>> BEGIN
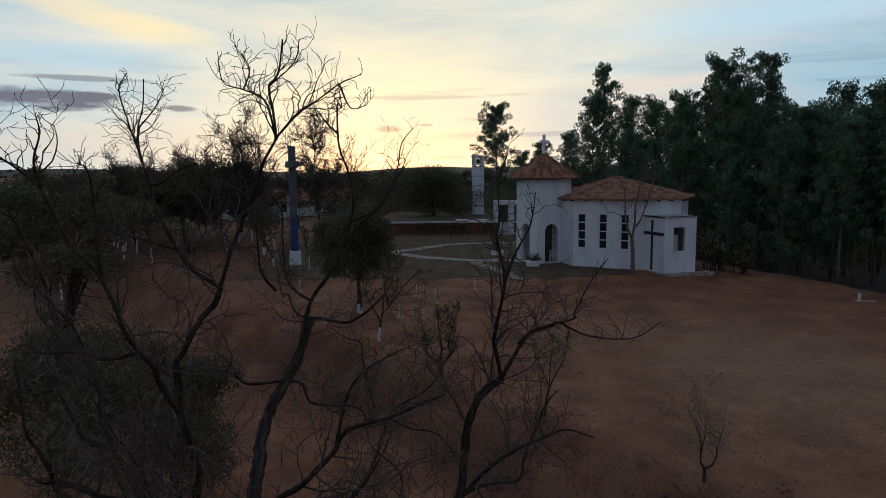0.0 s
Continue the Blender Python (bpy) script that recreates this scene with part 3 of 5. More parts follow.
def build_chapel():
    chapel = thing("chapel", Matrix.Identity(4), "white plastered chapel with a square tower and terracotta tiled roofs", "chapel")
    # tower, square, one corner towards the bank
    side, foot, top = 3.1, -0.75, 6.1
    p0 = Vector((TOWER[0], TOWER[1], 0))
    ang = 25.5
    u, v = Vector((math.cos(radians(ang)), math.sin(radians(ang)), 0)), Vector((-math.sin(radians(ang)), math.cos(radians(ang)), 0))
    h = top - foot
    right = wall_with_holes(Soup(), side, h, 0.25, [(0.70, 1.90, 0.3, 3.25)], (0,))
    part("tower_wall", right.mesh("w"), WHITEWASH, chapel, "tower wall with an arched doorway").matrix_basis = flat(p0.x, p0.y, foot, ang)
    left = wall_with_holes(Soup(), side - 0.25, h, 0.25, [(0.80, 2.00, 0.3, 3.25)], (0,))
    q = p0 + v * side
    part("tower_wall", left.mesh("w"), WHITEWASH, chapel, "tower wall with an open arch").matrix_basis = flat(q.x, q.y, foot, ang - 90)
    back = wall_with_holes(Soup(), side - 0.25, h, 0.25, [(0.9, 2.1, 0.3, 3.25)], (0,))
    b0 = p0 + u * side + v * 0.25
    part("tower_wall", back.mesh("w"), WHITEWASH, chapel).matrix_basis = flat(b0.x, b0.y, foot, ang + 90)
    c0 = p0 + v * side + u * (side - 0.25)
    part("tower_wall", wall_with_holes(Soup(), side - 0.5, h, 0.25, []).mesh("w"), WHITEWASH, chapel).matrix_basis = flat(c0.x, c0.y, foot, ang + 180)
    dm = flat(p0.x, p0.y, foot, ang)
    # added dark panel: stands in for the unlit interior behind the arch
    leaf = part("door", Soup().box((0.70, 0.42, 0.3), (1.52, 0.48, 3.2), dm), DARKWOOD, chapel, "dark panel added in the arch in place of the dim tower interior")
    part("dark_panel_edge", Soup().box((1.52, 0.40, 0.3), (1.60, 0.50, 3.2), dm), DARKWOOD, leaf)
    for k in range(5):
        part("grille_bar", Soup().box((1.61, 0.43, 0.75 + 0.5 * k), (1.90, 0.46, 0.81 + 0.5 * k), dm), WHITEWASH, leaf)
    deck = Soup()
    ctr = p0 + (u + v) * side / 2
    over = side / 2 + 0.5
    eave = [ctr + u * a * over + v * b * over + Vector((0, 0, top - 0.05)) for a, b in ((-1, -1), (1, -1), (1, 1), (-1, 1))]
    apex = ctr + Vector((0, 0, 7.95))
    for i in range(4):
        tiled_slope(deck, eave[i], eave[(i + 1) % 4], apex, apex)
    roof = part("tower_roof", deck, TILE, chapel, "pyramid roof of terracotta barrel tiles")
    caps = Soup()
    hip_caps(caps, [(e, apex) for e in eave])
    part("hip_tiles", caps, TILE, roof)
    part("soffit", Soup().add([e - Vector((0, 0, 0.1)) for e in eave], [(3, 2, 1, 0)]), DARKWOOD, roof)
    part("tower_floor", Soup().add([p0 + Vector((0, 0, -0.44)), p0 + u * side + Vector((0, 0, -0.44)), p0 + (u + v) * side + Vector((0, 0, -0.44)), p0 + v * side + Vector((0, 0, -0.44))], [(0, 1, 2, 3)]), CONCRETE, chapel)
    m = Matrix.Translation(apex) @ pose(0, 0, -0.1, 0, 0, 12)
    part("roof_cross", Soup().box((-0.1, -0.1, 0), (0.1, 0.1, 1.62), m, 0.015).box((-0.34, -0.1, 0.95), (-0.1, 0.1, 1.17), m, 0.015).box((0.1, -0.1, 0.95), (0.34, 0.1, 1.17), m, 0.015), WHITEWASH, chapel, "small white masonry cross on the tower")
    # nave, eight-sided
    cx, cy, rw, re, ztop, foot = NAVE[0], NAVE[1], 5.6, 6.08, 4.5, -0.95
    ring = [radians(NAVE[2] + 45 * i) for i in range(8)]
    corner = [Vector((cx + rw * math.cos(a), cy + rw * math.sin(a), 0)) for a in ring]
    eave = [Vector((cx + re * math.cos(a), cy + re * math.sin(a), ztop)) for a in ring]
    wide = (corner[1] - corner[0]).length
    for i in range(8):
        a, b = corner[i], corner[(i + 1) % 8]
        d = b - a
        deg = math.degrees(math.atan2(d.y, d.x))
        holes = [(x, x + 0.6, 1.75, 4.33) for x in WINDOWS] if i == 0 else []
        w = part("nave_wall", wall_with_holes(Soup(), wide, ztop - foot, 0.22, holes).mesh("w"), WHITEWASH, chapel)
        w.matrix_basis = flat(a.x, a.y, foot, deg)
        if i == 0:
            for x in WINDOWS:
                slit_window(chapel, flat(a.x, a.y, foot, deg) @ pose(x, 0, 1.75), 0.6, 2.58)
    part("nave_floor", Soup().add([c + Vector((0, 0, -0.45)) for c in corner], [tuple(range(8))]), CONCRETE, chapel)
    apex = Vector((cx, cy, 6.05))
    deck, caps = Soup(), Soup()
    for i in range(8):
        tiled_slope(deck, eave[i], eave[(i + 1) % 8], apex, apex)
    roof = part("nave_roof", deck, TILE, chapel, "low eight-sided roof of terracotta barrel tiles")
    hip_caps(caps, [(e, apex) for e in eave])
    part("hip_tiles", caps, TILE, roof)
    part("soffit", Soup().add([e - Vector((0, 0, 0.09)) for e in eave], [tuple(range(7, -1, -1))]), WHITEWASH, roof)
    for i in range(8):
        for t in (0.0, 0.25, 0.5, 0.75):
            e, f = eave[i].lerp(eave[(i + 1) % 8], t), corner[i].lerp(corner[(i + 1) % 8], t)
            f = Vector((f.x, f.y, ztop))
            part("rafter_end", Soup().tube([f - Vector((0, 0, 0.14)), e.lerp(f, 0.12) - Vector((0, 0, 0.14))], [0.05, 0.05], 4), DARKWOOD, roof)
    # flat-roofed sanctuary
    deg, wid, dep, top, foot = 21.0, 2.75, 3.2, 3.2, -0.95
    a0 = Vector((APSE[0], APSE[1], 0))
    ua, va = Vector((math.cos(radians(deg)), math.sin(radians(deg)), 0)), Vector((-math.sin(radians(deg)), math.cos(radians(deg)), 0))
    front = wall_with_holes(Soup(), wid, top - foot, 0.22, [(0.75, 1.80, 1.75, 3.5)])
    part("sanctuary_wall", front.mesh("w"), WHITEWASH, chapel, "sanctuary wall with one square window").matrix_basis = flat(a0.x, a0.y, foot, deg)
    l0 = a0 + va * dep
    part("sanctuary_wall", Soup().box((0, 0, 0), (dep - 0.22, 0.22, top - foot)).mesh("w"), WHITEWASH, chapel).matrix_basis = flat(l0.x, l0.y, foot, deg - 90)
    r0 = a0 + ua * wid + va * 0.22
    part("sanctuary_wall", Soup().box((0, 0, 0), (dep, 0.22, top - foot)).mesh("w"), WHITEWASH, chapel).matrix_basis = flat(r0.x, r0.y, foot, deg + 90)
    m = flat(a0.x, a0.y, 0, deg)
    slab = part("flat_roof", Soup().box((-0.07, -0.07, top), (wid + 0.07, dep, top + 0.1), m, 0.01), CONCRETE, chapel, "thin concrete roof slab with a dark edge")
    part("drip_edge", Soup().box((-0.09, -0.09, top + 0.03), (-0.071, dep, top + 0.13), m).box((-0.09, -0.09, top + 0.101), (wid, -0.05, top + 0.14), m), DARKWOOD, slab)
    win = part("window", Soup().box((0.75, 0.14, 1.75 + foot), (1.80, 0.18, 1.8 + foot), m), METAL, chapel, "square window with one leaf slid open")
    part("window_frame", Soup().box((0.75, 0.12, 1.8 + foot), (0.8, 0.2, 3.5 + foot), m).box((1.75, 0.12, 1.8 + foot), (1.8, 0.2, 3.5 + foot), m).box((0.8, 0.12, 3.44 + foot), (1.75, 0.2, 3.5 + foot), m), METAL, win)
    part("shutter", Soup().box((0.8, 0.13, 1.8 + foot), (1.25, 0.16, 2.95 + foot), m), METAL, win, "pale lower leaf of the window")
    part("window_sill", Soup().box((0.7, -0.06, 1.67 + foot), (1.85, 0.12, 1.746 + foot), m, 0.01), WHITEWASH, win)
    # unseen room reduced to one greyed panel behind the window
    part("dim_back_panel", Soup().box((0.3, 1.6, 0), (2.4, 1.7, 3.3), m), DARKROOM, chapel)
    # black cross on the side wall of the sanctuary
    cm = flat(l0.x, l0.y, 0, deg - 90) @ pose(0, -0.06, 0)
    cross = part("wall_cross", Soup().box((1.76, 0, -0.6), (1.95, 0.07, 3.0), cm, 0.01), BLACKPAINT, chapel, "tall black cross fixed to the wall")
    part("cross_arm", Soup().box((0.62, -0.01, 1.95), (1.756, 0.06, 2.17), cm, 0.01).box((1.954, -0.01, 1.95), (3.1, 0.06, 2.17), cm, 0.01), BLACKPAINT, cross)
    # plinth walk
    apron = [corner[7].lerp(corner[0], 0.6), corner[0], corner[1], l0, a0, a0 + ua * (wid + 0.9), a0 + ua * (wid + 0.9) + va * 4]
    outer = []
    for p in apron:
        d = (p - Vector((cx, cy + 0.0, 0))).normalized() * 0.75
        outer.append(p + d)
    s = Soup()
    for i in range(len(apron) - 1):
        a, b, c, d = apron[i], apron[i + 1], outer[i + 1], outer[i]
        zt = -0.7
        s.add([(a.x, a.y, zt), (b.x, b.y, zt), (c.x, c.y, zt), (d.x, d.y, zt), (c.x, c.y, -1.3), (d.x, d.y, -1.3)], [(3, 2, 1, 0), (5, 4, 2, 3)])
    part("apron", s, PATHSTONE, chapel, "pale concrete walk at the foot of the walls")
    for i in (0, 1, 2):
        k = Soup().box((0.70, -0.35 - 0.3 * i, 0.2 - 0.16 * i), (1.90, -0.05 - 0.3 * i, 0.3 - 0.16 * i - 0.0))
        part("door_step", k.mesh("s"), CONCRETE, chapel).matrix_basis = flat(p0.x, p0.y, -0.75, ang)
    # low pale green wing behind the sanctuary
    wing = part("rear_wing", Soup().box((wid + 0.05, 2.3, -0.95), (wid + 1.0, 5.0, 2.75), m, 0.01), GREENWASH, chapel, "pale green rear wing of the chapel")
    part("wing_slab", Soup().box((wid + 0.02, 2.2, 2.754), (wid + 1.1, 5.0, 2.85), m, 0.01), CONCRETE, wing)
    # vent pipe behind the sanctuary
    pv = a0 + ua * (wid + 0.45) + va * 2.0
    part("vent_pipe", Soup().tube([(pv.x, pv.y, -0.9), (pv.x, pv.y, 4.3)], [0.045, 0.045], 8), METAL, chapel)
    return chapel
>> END
>> BEGIN
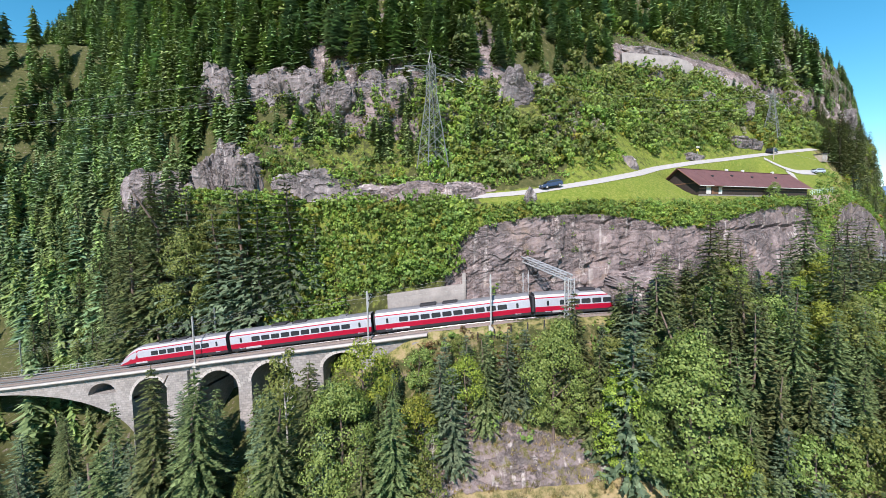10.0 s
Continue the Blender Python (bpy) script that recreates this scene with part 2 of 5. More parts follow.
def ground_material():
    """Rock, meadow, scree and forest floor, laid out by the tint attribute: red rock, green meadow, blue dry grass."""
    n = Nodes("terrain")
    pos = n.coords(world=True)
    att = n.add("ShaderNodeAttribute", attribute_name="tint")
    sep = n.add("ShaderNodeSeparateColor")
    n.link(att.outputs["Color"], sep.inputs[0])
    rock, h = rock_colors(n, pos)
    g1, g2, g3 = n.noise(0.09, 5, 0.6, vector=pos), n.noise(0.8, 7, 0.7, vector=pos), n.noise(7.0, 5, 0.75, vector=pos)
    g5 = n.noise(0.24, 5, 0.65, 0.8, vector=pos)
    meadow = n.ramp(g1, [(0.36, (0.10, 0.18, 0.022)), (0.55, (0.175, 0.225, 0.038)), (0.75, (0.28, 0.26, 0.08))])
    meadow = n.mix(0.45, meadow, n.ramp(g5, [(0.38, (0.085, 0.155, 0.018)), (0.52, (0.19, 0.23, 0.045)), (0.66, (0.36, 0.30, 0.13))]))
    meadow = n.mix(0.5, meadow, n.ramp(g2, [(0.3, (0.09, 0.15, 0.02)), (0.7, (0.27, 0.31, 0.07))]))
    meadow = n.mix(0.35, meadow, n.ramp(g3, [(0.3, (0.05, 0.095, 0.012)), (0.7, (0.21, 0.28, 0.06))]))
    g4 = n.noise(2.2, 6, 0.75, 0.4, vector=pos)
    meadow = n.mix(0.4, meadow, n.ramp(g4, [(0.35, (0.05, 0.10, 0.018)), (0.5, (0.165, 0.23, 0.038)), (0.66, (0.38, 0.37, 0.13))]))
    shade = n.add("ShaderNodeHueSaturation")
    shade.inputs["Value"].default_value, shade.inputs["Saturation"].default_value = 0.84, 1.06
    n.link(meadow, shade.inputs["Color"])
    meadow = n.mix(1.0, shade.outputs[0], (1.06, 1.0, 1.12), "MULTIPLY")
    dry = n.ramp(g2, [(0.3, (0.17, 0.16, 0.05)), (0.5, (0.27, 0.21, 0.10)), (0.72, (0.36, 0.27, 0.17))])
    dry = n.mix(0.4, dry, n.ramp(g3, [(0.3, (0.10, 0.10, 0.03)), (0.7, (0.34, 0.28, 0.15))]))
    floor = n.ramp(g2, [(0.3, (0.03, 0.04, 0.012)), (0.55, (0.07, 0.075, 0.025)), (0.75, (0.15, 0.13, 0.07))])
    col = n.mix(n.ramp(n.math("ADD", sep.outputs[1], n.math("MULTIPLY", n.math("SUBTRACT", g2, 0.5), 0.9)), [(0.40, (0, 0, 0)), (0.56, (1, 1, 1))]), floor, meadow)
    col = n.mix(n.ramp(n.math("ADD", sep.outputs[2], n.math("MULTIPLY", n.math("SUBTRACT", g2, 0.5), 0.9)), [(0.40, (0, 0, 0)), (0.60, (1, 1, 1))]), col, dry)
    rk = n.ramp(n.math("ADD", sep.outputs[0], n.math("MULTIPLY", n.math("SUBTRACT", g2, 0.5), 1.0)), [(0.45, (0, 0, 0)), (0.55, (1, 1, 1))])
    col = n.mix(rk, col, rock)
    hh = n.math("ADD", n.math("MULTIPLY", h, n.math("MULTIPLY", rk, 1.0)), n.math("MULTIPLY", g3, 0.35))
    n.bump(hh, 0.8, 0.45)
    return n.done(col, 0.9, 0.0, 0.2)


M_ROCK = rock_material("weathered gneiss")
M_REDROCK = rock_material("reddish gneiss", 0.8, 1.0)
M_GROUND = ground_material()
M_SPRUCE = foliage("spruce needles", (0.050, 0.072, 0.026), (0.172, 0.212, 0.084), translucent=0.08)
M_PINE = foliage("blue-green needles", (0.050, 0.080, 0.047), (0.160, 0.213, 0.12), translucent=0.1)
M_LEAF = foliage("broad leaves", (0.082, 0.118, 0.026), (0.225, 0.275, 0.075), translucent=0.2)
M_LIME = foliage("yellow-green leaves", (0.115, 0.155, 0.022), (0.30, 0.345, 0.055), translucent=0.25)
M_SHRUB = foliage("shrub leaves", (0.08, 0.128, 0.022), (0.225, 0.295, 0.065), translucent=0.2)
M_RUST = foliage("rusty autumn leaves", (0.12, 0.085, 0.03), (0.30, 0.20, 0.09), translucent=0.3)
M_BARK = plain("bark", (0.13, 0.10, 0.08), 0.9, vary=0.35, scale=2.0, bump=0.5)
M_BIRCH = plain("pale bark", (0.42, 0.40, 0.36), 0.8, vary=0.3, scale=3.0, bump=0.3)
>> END
>> BEGIN
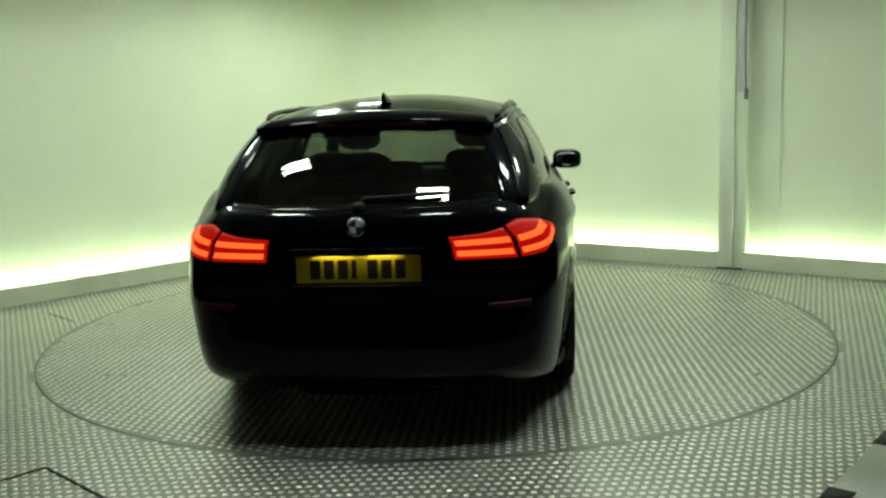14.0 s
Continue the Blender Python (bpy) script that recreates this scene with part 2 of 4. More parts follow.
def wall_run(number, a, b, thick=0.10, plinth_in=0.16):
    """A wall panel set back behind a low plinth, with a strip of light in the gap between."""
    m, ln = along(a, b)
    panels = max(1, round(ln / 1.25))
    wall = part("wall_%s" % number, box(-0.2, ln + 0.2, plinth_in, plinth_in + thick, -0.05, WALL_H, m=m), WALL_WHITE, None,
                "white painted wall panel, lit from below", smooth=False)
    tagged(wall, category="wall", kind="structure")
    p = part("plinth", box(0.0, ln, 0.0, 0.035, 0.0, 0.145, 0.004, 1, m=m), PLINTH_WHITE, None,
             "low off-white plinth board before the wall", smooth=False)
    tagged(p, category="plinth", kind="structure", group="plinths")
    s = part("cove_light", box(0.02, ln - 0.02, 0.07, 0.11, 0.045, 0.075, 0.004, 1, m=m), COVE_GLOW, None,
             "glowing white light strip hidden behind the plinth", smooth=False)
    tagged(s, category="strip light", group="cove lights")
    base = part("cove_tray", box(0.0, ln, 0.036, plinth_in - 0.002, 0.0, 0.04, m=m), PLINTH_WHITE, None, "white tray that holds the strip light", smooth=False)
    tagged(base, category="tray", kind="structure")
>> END
### EXERCISE DESCRIPTION
Identify each line containing the string "follow" and copy it out.

### WRITTEN SOLUTION
Continue the Blender Python (bpy) script that recreates this scene with part 3 of 5. More parts follow.
Continue the Blender Python (bpy) script that recreates this scene with part 2 of 5. More parts follow.
Continue the Blender Python (bpy) script that recreates this scene with part 2 of 4. More parts follow.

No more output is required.